Zacks.com logo Zacks.com 11/10/2021

Benchmarks closed in the red on Tuesday as investors engaged in profit-taking after consecutive session of record highs and also eyed on economic data highlighting ongoing inflation.

How Did the Benchmarks Perform?

The Dow Jones Industrial Average (DJI) fell 112.24 points, or 0.3%, to close at 36,319.98, weighed down by 3.2% loss in shares of Visa Inc. V. Visa carries a Zacks Rank #3 (Hold). You can see the complete list of today’s Zacks #1 Rank (Strong Buy) stocks here.

The S&P 500 slid 16.45 points, or 0.4%, to close at 4,685.25 on Tuesday. Five of the 11 major sectors of the broader index closed in the red led by 1.4% decline in the consumer discretionary sector.

The Nasdaq Composite Index closed at 15,886.54, after falling 95.81 points, or 0.6%, yesterday. The tech-heavy index was weighed down by nearly 12% drop in shares of Tesla, Inc. TSLA, followed by PayPal Holdings, Inc. PYPL that slipped 10.5%.

On Tuesday, the fear-gauge CBOE Volatility Index (VIX) increased 3.3%, to close at 17.78. Declining issues outnumbered advancing ones on the NYSE by a 1.13-to-1 ratio. A total of 11.02 billion shares were traded yesterday, higher than the last 20-session average of 10.76 billion.

Investors Take Profit From October Rally

Benchmarks slipped to the negative territory on Tuesday, as investors took profit from the extended period of market rally. Specifically, the consumer discretionary, financials, technology and communications sectors were under pressure. Investors previously cheered positive economic recovery reports from the labor department and also news from Congress that the House of Representatives passed infrastructure spending legislation late on Friday. The bill is expected to be signed into law by President Joe Biden soon. The technology sector also came under pressure from nearly 12% loss in Tesla’s shares after the company’s founder Elon Musk conducted a Twitter poll over the weekend asking if he should sell 10% of his stock. Majority of the respondents responded positively towards the poll.
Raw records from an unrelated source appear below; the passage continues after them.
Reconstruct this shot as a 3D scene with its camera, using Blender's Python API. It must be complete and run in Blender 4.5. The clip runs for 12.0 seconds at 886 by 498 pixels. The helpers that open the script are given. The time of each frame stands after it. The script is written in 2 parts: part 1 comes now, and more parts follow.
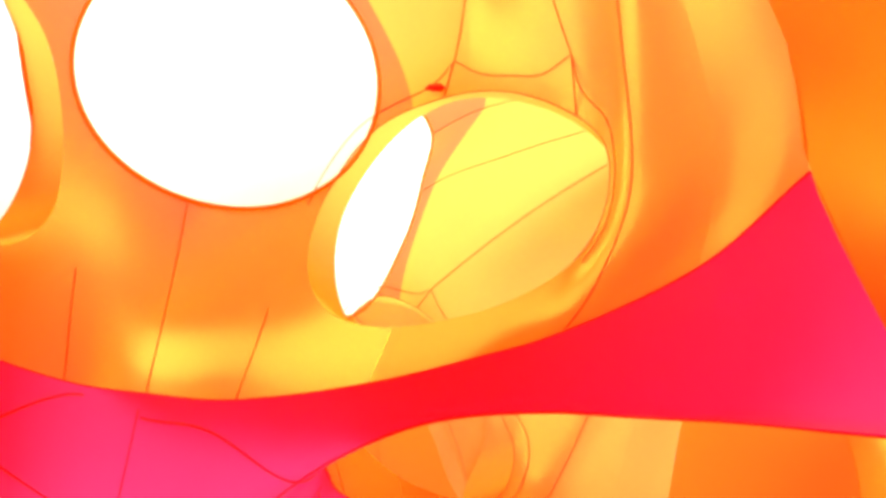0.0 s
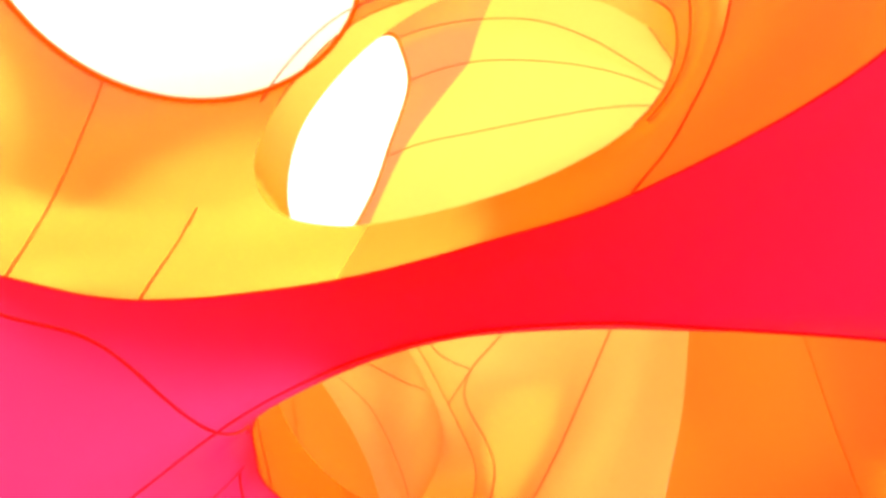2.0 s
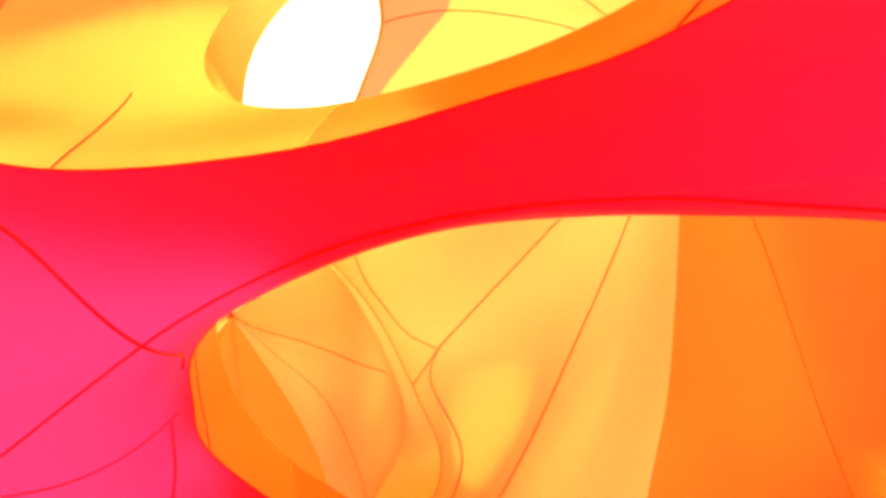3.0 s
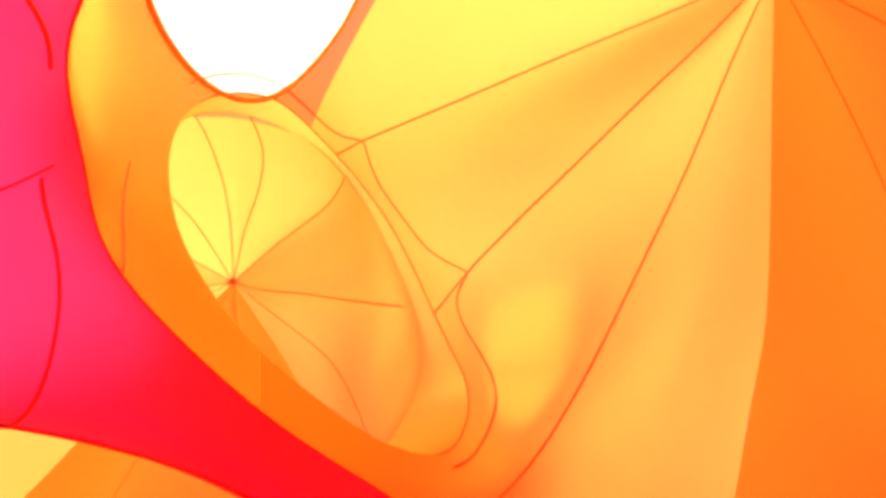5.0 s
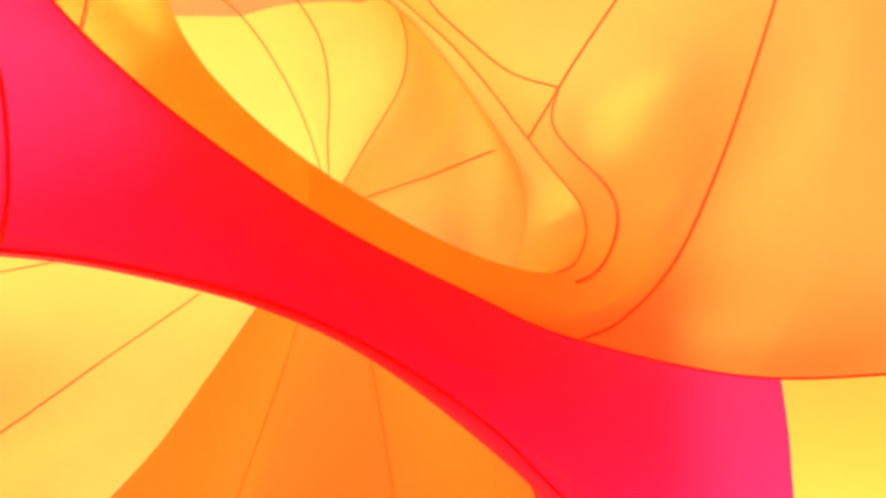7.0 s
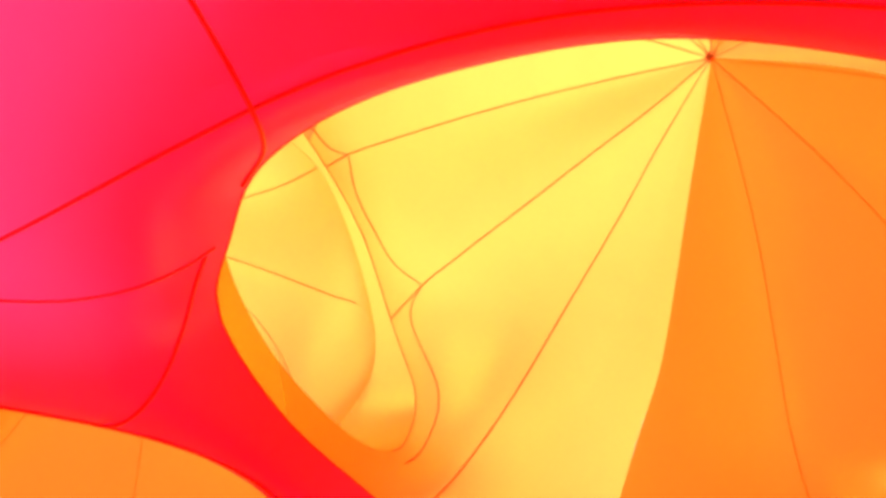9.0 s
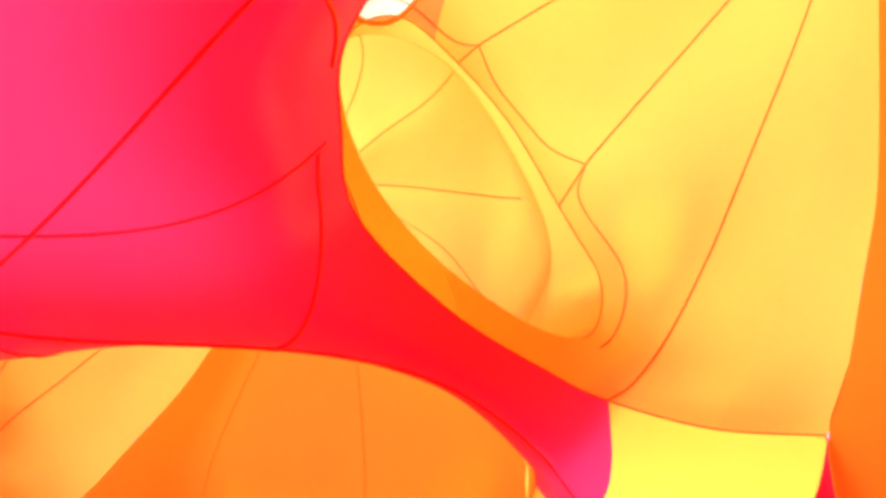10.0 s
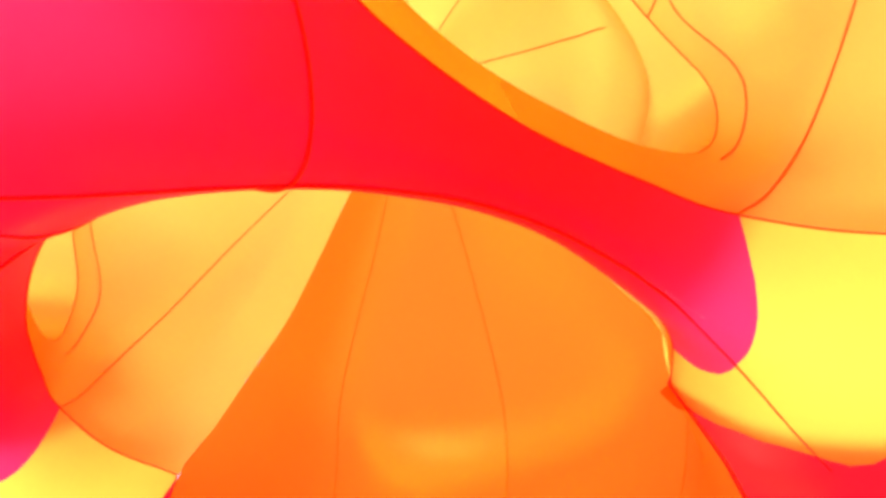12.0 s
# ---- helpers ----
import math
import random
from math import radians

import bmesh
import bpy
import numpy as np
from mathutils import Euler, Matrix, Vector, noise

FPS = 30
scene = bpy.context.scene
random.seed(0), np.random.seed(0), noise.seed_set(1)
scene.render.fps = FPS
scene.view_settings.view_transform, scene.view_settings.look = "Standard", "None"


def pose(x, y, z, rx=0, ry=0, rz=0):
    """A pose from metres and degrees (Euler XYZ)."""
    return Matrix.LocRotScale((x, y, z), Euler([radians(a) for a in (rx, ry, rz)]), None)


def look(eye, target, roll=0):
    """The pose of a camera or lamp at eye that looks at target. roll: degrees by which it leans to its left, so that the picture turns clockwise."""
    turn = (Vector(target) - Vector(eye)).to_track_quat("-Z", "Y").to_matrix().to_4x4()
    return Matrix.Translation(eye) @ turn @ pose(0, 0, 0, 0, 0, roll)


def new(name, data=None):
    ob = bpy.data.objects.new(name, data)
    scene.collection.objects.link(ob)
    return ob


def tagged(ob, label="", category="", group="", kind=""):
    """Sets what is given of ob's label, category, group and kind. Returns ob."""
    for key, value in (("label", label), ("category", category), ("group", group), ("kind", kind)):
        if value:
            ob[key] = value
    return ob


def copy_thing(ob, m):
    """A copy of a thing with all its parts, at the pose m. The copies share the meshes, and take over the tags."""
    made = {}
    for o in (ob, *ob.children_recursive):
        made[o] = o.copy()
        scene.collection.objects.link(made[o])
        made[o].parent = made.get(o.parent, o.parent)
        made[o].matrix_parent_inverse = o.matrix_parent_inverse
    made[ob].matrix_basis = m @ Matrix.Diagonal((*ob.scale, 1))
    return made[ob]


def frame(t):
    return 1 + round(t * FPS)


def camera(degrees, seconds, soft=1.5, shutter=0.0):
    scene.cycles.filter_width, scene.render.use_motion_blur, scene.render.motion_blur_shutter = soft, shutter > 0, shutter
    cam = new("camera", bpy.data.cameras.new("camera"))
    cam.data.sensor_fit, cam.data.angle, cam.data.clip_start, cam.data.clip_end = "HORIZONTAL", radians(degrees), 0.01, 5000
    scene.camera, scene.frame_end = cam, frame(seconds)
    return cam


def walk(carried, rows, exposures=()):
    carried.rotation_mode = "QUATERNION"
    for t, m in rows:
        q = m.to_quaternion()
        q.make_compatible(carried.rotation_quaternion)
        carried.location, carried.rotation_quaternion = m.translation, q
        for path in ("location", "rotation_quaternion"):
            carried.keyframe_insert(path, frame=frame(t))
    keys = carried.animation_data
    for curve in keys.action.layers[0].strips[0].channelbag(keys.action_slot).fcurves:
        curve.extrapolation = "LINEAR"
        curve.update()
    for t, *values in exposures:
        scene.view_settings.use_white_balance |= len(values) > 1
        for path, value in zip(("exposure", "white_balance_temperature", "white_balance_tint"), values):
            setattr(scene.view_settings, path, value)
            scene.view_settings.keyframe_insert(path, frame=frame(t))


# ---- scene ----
# seconds, eye in metres, heading to the left of +y, pitch and lean in degrees
PATH = [
    (0.0, 0.004, 0.002, 1.602, -0.02, 34.10, -0.20),
    (0.5, -0.098, 0.245, 1.615, -1.53, 36.56, -1.06),
    (1.0, -0.156, 0.464, 1.575, -2.91, 37.15, -1.32),
    (1.5, -0.170, 0.785, 1.553, -4.54, 39.05, -0.77),
    (2.0, -0.189, 1.145, 1.564, -6.37, 40.12, 0.10),
    (2.5, -0.228, 1.465, 1.587, -10.80, 42.19, -2.46),
    (3.0, -0.195, 1.729, 1.557, -10.66, 42.29, -0.97),
    (3.5, -0.160, 2.039, 1.589, -8.61, 45.18, 0.70),
    (5.3, 0.095, 3.138, 1.629, -6.95, 46.92, 2.73),
    (5.5, 0.125, 3.252, 1.643, -6.18, 46.49, 2.00),
    (6.0, 0.210, 3.508, 1.646, -5.12, 47.85, -0.51),
    (6.5, 0.232, 3.661, 1.646, -2.79, 46.55, -0.96),
    (7.0, 0.225, 3.711, 1.603, 5.91, 44.08, 0.39),
    (7.2, 0.144, 3.674, 1.548, 9.34, 42.04, 0.09),
    (8.8, 0.163, 4.429, 1.541, 46.27, 42.39, 0.91),
    (9.0, 0.152, 4.460, 1.528, 50.59, 42.57, 1.56),
    (9.5, 0.078, 4.550, 1.535, 62.25, 40.34, 2.10),
    (10.0, 0.017, 4.712, 1.544, 68.15, 36.64, 0.78),
    (10.5, -0.107, 4.819, 1.540, 70.33, 33.76, -0.03),
    (11.0, -0.250, 4.966, 1.545, 74.85, 32.83, -0.84),
    (11.5, -0.390, 5.062, 1.522, 78.81, 32.55, -0.90),
    (12.0, -0.547, 5.117, 1.526, 79.87, 33.13, -2.55),
]


def stand(x, y, z, yaw, pitch, lean):
    a, p = radians(yaw), radians(pitch)
    ahead = Vector((-math.sin(a) * math.cos(p), math.cos(a) * math.cos(p), math.sin(p)))
    return look((x, y, z), Vector((x, y, z)) + ahead, lean)


cam = camera(58.17, 12.0, soft=3.8)
walk(cam, [(t, stand(*row)) for t, *row in PATH], [(0, 1.5), (3.5, 1.45), (5.3, 1.38), (7.2, 1.36), (8.8, 1.42), (12, 1.40)])

# ---- daylight ----
SUN_ELEVATION, SUN_AZIMUTH = radians(70), radians(-66)   # azimuth from +y towards +x
world = bpy.data.worlds.new("sky")
scene.world = world
world.use_nodes = True
nt = world.node_tree
sky = nt.nodes.new("ShaderNodeTexSky")
sky.sky_type, sky.sun_disc = "NISHITA", False
sky.sun_elevation, sky.sun_rotation = SUN_ELEVATION, SUN_AZIMUTH
sky.dust_density, sky.ozone_density = 4.0, 0.5
nt.links.new(sky.outputs[0], nt.nodes["Background"].inputs[0])
nt.nodes["Background"].inputs[1].default_value = 0.15
sun = new("sun", bpy.data.lights.new("sun", "SUN"))
sun.data.energy, sun.data.angle, sun.data.color = 2.6, radians(12), (1.0, 0.95, 0.86)
to_sun = Vector((math.sin(SUN_AZIMUTH) * math.cos(SUN_ELEVATION), math.cos(SUN_AZIMUTH) * math.cos(SUN_ELEVATION), math.sin(SUN_ELEVATION)))
sun.matrix_world = look(to_sun * 40, (0, 0, 0))
scene.view_settings.exposure = 0.0


# ---- materials ----
def membrane(name, colour, through_share=0.7, gloss=0.06, sheen=0.3, tint=(1.0, 0.80, 0.30), rough=0.3, scale=3.0):
    """Thin dyed PVC film: part of the light goes through it, part comes back, and its face shines."""
    m = bpy.data.materials.new(name)
    m.use_nodes = True
    n, l = m.node_tree.nodes, m.node_tree.links
    n.clear()
    out = n.new("ShaderNodeOutputMaterial")
    coord = n.new("ShaderNodeNewGeometry")
    tex = n.new("ShaderNodeTexNoise")
    tex.inputs["Scale"].default_value, tex.inputs["Detail"].default_value = scale, 4
    fine = n.new("ShaderNodeTexNoise")
    fine.inputs["Scale"].default_value, fine.inputs["Detail"].default_value = 160, 2
    l.new(coord.outputs["Position"], tex.inputs["Vector"])
    l.new(coord.outputs["Position"], fine.inputs["Vector"])
    ramp = n.new("ShaderNodeMix")
    ramp.data_type = "RGBA"
    ramp.inputs["A"].default_value = (*[c * 0.95 for c in colour], 1)
    ramp.inputs["B"].default_value = (*[min(1, c * 1.04) for c in colour], 1)
    l.new(tex.outputs["Fac"], ramp.inputs["Factor"])
    bump = n.new("ShaderNodeBump")
    bump.inputs["Strength"].default_value, bump.inputs["Distance"].default_value = 0.04, 0.002
    l.new(fine.outputs["Fac"], bump.inputs["Height"])
    trans = n.new("ShaderNodeBsdfTranslucent")
    diff = n.new("ShaderNodeBsdfDiffuse")
    glossy = n.new("ShaderNodeBsdfGlossy")
    glossy.inputs["Roughness"].default_value = rough
    glossy.inputs["Color"].default_value = (*tint, 1)   # the gloss sits under the dyed face and takes its hue
    for b in (trans, diff):
        l.new(ramp.outputs["Result"], b.inputs["Color"])
    l.new(bump.outputs["Normal"], glossy.inputs["Normal"])
    mix = n.new("ShaderNodeMixShader")
    mix.inputs[0].default_value = through_share
    l.new(diff.outputs[0], mix.inputs[1])
    l.new(trans.outputs[0], mix.inputs[2])
    mix2 = n.new("ShaderNodeMixShader")
    rim = n.new("ShaderNodeLayerWeight")   # more sheen where the film is seen edge-on
    rim.inputs["Blend"].default_value = 0.5
    steep = n.new("ShaderNodeMath")
    steep.operation, steep.inputs[1].default_value = "POWER", 3.0
    share = n.new("ShaderNodeMath")
    share.operation, share.inputs[1].default_value, share.inputs[2].default_value = "MULTIPLY_ADD", sheen, gloss
    l.new(rim.outputs["Facing"], steep.inputs[0])
    l.new(steep.outputs[0], share.inputs[0])
    l.new(share.outputs[0], mix2.inputs[0])
    l.new(mix.outputs[0], mix2.inputs[1])
    l.new(glossy.outputs[0], mix2.inputs[2])
    l.new(mix2.outputs[0], out.inputs["Surface"])
    return m


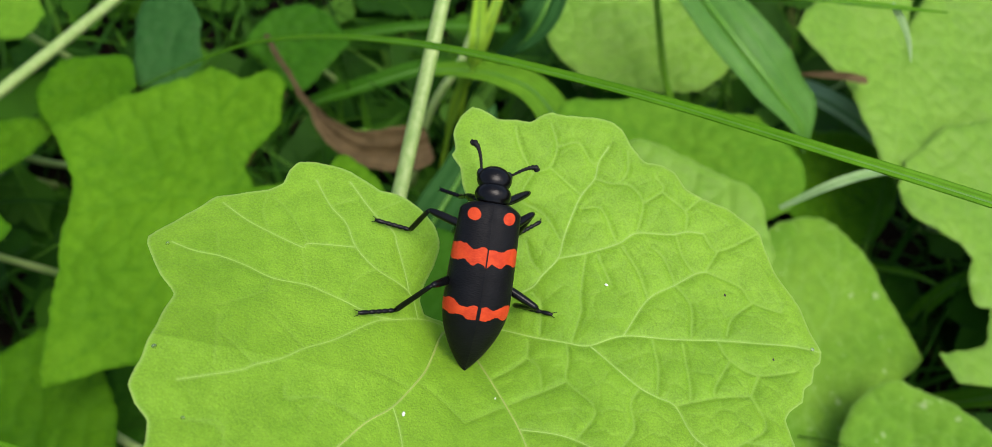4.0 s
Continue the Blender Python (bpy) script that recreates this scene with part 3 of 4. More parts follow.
side_leaf((158, 143, 66), (-0.1, 0.25), [(23, 40), (60, 36), (90, 33), (120, 34), (150, 36), (166, 37), (180, 33), (198, 21), (212, 20), (222, 26), (232, 31), (240, 29), (242, 40), (233, 47), (229, 50), (238, 54), (250, 50), (262, 52), (284, 51), (320, 48), (350, 44)],
          LEAF_BRIGHT, "broad light green leaf with a bitten lobe", 0.05, 9)
side_leaf((100, 116, 51), (-0.1, 0.3), [(21, 24), (51, 27), (77, 33), (94, 35), (119, 33), (150, 34), (190, 34), (230, 36), (258, 36), (273, 38), (300, 30), (328, 24), (339, 25), (352, 28)],
          LEAF_SPOT, "speckled green leaf below the large leaf's edge", 0.06, 11)
side_leaf((115, 84, 56), (0.1, 0.3), [(2, 19), (29, 15), (72, 13), (99, 16), (137, 17), (166, 18), (200, 22), (240, 28), (280, 30), (320, 28), (345, 24)],
          LEAF_SPOT, "small speckled green leaf beside a larger one", 0.08, 13, cell=5.5)
side_leaf((58, 149, 94), (0.0, 0.3), [(20, 22), (69, 12), (110, 15), (140, 20), (159, 32), (180, 34), (220, 28), (265, 24), (295, 27), (312, 28), (324, 31), (340, 32), (352, 30)],
          LEAF_MID, "green leaf low among the weeds", 0.05, 15)
side_leaf((52, 212, 64), (0.0, 0.3), [(9, 46), (43, 30), (75, 26), (114, 28), (161, 24), (203, 16), (250, 13), (291, 14), (325, 25), (343, 33)],
          LEAF_BRIGHT, "green leaf deep in the weeds", 0.05, 17)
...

Producer Price Index Hits Record High

On Tuesday, the Labor Department reported that its producer price index (PPI) rose 0.6% in October, putting the year over year rise to 8.6%, the highest annual pace in records going back nearly 11 years. The core PPI, that excludes foods, energy, and trade services moved up 0.4%. The index gauges final demand prices from goods producers and indicates that the inflation pressure is continuing to weigh on the U.S. economy. However, food prices have declined slightly due to decline in wholesale cost of eggs and beef, which offsets a sharp increase in vegetables cost. The report also shows that one-third of the increase in price of goods came from surge in gasoline, with prices rising 6.7%. Construction prices has also risen 6.6% year over year.

Investors now await the consumer price index report to draw a conclusion on the ongoing inflation as the Federal Reserve prefers PCE price gauge to make fund rate calls.